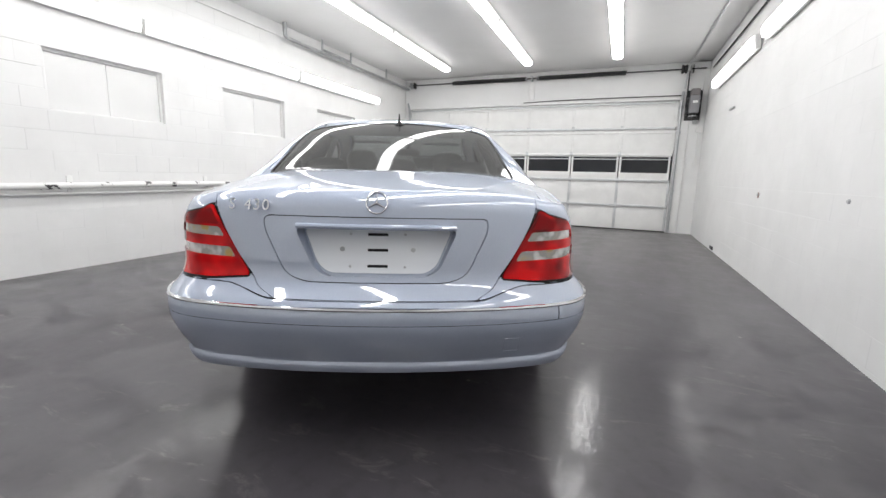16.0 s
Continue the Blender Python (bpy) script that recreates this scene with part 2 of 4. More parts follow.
    def patch(x, y, rx, ry):
        m = node(mat, "ShaderNodeMapping")
        m.inputs["Location"].default_value = (-x / rx, -y / ry, 0)
        m.inputs["Scale"].default_value = (1 / rx, 1 / ry, 1)
        q = node(mat, "ShaderNodeTexGradient")
        q.gradient_type = "SPHERICAL"
        link(mat, p, m.inputs["Vector"]), link(mat, m.outputs[0], q.inputs["Vector"])
        return span(q.outputs["Fac"], 0.0, 0.55, 0.0, 1.0)

    run = node(mat, "ShaderNodeMapping")
    run.inputs["Scale"].default_value = (11.0, 3.0, 1.0)
    run.inputs["Rotation"].default_value = (0, 0, radians(14))
    link(mat, p, run.inputs["Vector"])
    drip = node(mat, "ShaderNodeTexNoise", Scale=1.0, Detail=5.0, Roughness=0.55, Distortion=0.6)
    link(mat, run.outputs[0], drip.inputs["Vector"])
    c = over(maths("MULTIPLY", patch(-0.62, 1.62, 0.34, 0.34), span(smear.outputs[0], 0.36, 0.6, 0.05, 0.55)), c, (0.140, 0.120, 0.102))
    for x, y, rx, ry in ((-0.66, 1.32, 0.17, 0.42), (-0.52, 0.85, 0.22, 0.60), (-0.56, 1.42, 0.12, 0.18)):
        c = over(maths("MULTIPLY", patch(x, y, rx, ry), span(drip.outputs[0], 0.44, 0.58, 0.0, 0.9)), c, (0.026, 0.024, 0.025))
    # pale scuffs where tyres and feet have dragged
    drag = node(mat, "ShaderNodeMapping")
    drag.inputs["Scale"].default_value = (3.2, 9.0, 1.0)
    drag.inputs["Rotation"].default_value = (0, 0, radians(-28))
    link(mat, p, drag.inputs["Vector"])
    scuff = node(mat, "ShaderNodeTexNoise", Scale=1.0, Detail=8.0, Roughness=0.72, Distortion=0.8)
    link(mat, drag.outputs[0], scuff.inputs["Vector"])
    c = over(maths("MULTIPLY", span(scuff.outputs[0], 0.54, 0.68, 0.0, 0.6), span(mid.outputs[0], 0.42, 0.6, 0.15, 1.0)), c, (0.15, 0.143, 0.145))
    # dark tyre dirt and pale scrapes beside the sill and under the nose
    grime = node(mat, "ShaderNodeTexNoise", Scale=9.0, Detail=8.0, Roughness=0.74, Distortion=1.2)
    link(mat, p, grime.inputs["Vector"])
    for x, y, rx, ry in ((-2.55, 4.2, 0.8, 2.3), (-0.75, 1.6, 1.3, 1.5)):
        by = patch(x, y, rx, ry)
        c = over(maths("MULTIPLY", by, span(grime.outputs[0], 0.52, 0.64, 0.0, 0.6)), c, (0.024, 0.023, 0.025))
        c = over(maths("MULTIPLY", by, span(grime.outputs[0], 0.43, 0.36, 0.0, 0.45)), c, (0.13, 0.122, 0.12))
    # pale chips
    chips = node(mat, "ShaderNodeTexVoronoi", Scale=2.3, Randomness=1.0)
    link(mat, p, chips.inputs["Vector"])
    c = over(span(chips.outputs["Distance"], 0.040, 0.018, 0.0, 0.7), c, (0.28, 0.26, 0.24))
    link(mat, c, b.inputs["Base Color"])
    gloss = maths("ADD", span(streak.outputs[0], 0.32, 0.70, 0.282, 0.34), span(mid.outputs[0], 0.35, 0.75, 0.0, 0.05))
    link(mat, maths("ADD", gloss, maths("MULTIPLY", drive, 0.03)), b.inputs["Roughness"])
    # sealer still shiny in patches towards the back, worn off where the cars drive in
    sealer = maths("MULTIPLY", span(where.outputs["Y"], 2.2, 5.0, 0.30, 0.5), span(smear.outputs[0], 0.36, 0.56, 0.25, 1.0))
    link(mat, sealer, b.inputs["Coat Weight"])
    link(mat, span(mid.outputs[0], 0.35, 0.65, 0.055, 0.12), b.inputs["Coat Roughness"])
    b.inputs["Coat IOR"].default_value = 1.5
    b.inputs["Specular IOR Level"].default_value = 0.2
    ripple = node(mat, "ShaderNodeTexNoise", Scale=26.0, Detail=3.0, Roughness=0.6)
    link(mat, p, ripple.inputs["Vector"])
    bp = node(mat, "ShaderNodeBump", Strength=0.42, Distance=0.004)
    link(mat, ripple.outputs[0], bp.inputs["Height"])
    link(mat, bp.outputs[0], b.inputs["Coat Normal"])
    return mat


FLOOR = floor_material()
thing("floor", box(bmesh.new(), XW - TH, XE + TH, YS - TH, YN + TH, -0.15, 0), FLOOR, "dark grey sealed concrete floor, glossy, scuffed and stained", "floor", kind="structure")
thing("ceiling", box(bmesh.new(), -4.985, XE + TH, YS - TH, YN + TH, ZC, ZC + 0.15), CEIL, "plain white painted garage ceiling", "ceiling", kind="structure")
thing("wall_north", box(bmesh.new(), XW - TH, XE + TH, YN, YN + TH, 0, ZC), WALL, "smooth white painted end wall", "wall", kind="structure")
wall_west = thing("wall_west", box(bmesh.new(), XW - TH, XW - 0.012, YS - TH, YN, 0, ZC + 0.03), WALL, "white painted concrete block wall", "wall", kind="structure")

# the east wall has three blocked window openings
WINDOWS = ((4.49, 5.69), (2.40, 3.61), (0.31, 1.55))
WZ0, WZ1 = 1.655, 2.265
bm = bmesh.new()
xs = XE + 0.012
box(bm, xs, XE + TH, YS - TH, YN, 0, WZ0)
box(bm, xs, XE + TH, YS - TH, YN, WZ1, ZC)
edge = YS - TH
for a, b in sorted(WINDOWS):
    box(bm, xs, XE + TH, edge, a, WZ0, WZ1)
    edge = b
box(bm, xs, XE + TH, edge, YN, WZ0, WZ1)
wall_east = thing("wall_east", bm, WALL, "white painted concrete block wall with blocked windows", "wall", kind="structure")
for n, (a, b) in enumerate(WINDOWS):
    w = thing(f"window_{n + 1}", box(bmesh.new(), XE + 0.09, XE + 0.11, a, b, WZ0, WZ1), WHITE, "window opening closed with white painted boards", "window", kind="structure")
    mid = (a + b) / 2
    part("board", box(bmesh.new(), XE + 0.066, XE + 0.089, a + 0.03, mid - 0.002, WZ0 + 0.02, WZ1 - 0.035, 0.003), WALL, w)
    part("board", box(bmesh.new(), XE + 0.066, XE + 0.089, mid + 0.002, b - 0.03, WZ0 + 0.02, WZ1 - 0.035, 0.003), WALL, w)
    bm = bmesh.new()
    box(bm, XE + 0.05, XE + 0.09, a, a + 0.028, WZ0, WZ1, 0.003)
    box(bm, XE + 0.05, XE + 0.09, b - 0.028, b, WZ0, WZ1, 0.003)
    box(bm, XE + 0.05, XE + 0.09, a + 0.028, b - 0.028, WZ1 - 0.033, WZ1, 0.003)
    box(bm, XE + 0.05, XE + 0.09, a + 0.028, b - 0.028, WZ0, WZ0 + 0.018, 0.003)
    part("window_frame", bm, WALL, w)

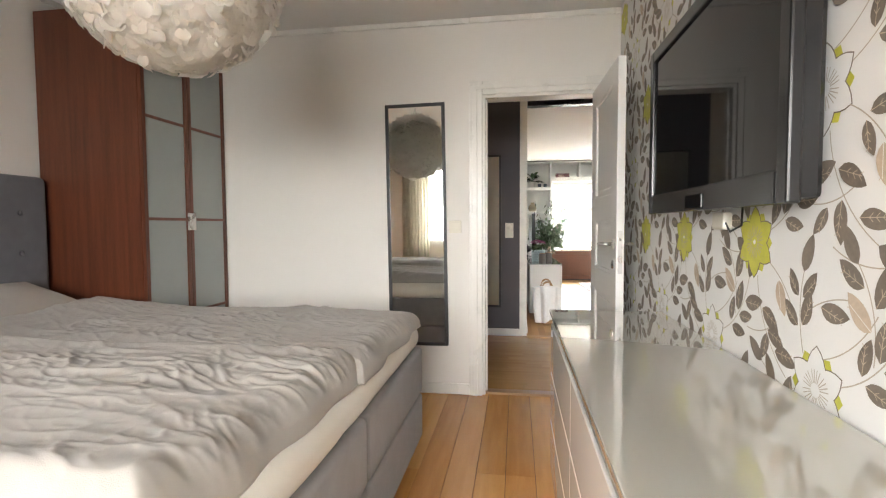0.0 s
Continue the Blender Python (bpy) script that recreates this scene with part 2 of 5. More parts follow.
════
## WHAT TO WORK ON
Pick out each line in the material containing "recreates".

## ANSWER TO THE PROBLEM
Continue the Blender Python (bpy) script that recreates this scene with part 2 of 4. More parts follow.
Continue the Blender Python (bpy) script that recreates this scene with part 2 of 5. More parts follow.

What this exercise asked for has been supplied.